Note each line where "recreates" appears, and copy it.

(Animation scripts)
.....
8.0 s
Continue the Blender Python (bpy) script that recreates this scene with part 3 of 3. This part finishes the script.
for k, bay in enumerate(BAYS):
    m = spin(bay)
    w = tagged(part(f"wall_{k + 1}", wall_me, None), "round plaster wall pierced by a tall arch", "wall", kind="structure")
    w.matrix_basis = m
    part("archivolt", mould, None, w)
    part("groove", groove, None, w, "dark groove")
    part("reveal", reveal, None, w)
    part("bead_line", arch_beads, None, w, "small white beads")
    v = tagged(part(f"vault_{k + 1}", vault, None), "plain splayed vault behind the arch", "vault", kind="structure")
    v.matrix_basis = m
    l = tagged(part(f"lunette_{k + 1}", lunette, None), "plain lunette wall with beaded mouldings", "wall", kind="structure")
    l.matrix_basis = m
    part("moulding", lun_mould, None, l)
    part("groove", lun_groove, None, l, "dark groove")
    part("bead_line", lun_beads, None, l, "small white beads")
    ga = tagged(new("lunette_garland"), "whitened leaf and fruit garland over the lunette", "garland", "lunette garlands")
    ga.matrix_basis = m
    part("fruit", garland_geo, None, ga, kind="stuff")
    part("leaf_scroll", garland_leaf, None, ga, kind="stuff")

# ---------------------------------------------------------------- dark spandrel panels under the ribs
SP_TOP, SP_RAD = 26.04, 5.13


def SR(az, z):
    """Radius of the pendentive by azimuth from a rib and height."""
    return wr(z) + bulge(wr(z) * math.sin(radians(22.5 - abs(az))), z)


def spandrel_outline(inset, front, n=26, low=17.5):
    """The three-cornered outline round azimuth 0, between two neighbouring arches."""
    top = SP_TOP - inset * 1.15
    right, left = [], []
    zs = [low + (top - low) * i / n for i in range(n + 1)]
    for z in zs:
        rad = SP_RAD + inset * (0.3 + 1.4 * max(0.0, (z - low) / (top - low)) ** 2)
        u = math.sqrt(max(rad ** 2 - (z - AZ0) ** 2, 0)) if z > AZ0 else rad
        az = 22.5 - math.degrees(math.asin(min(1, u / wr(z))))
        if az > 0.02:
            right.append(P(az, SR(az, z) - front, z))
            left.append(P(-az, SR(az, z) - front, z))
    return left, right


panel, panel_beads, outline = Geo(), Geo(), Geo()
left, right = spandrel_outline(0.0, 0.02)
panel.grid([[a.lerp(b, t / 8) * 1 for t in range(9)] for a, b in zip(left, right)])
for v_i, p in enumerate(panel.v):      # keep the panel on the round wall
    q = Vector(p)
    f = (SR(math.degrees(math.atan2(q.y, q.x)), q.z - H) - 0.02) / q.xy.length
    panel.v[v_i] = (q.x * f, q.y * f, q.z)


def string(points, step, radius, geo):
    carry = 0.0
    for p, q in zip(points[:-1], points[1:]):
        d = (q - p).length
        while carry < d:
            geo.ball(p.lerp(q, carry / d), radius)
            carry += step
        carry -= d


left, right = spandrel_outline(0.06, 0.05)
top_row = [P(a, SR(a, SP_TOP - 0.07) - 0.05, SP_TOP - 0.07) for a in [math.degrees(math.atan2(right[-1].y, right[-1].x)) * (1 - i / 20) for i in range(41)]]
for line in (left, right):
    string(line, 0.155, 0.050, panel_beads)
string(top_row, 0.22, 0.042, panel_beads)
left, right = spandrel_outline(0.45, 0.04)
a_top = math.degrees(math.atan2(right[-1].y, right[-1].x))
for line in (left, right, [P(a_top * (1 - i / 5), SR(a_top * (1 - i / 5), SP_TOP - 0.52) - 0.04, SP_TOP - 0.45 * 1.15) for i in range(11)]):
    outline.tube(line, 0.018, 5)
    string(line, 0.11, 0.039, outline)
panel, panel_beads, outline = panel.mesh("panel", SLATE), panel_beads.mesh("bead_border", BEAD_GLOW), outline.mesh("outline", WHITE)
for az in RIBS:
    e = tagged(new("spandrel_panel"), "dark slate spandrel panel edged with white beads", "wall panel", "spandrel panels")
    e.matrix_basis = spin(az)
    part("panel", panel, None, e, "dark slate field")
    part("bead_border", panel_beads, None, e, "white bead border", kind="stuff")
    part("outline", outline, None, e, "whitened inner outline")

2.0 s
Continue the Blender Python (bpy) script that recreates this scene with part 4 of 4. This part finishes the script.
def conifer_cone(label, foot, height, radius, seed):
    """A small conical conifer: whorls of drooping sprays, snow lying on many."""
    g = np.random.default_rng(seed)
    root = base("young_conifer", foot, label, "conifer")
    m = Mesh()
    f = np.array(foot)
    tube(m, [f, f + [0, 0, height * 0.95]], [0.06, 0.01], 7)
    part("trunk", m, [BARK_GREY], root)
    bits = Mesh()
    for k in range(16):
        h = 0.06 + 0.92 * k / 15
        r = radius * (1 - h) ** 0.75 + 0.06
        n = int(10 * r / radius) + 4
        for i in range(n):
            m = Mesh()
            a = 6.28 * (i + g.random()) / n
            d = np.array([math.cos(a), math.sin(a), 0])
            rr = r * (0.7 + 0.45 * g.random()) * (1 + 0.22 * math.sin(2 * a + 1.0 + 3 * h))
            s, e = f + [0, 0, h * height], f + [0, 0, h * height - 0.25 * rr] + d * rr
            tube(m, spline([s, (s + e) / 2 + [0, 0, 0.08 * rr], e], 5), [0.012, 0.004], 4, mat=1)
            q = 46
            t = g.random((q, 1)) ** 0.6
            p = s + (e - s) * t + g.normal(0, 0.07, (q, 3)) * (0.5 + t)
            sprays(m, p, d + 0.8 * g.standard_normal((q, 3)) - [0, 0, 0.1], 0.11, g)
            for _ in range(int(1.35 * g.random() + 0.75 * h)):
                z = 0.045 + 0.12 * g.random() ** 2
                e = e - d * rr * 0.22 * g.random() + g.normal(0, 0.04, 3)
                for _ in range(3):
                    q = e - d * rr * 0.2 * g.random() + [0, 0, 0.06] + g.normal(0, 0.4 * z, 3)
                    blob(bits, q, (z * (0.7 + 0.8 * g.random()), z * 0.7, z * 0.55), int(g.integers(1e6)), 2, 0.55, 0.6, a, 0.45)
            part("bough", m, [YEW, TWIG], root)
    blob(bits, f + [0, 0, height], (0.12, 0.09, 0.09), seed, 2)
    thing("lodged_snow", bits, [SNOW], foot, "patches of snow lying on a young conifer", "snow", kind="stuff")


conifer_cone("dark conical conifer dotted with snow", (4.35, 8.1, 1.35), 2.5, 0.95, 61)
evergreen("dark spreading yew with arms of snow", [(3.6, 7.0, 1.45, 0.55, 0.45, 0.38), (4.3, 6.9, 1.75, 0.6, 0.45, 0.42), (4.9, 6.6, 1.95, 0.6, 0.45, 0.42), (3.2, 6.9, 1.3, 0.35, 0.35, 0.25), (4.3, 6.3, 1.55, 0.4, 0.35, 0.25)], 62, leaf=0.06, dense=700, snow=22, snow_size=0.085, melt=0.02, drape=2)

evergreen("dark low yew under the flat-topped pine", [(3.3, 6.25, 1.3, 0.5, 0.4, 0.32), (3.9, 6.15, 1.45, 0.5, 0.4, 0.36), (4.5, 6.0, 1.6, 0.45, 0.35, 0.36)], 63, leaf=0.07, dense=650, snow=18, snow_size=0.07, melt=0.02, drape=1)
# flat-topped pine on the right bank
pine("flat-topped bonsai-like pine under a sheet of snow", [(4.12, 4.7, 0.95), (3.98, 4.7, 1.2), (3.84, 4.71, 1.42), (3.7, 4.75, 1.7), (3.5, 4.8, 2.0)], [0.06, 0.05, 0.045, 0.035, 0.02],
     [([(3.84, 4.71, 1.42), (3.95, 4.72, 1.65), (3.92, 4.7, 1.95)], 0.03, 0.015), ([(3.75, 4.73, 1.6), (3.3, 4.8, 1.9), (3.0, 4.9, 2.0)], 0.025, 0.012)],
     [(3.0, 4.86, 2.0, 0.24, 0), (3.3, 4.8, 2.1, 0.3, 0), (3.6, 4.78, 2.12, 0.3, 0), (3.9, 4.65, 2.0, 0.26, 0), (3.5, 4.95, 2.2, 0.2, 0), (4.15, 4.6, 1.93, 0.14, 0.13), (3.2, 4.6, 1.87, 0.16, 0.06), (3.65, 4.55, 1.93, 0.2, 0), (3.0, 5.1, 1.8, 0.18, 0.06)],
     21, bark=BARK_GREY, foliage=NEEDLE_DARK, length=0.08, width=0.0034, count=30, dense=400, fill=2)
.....
_RESULT_
Continue the Blender Python (bpy) script that recreates this scene with part 3 of 3. This part finishes the script.
Continue the Blender Python (bpy) script that recreates this scene with part 4 of 4. This part finishes the script.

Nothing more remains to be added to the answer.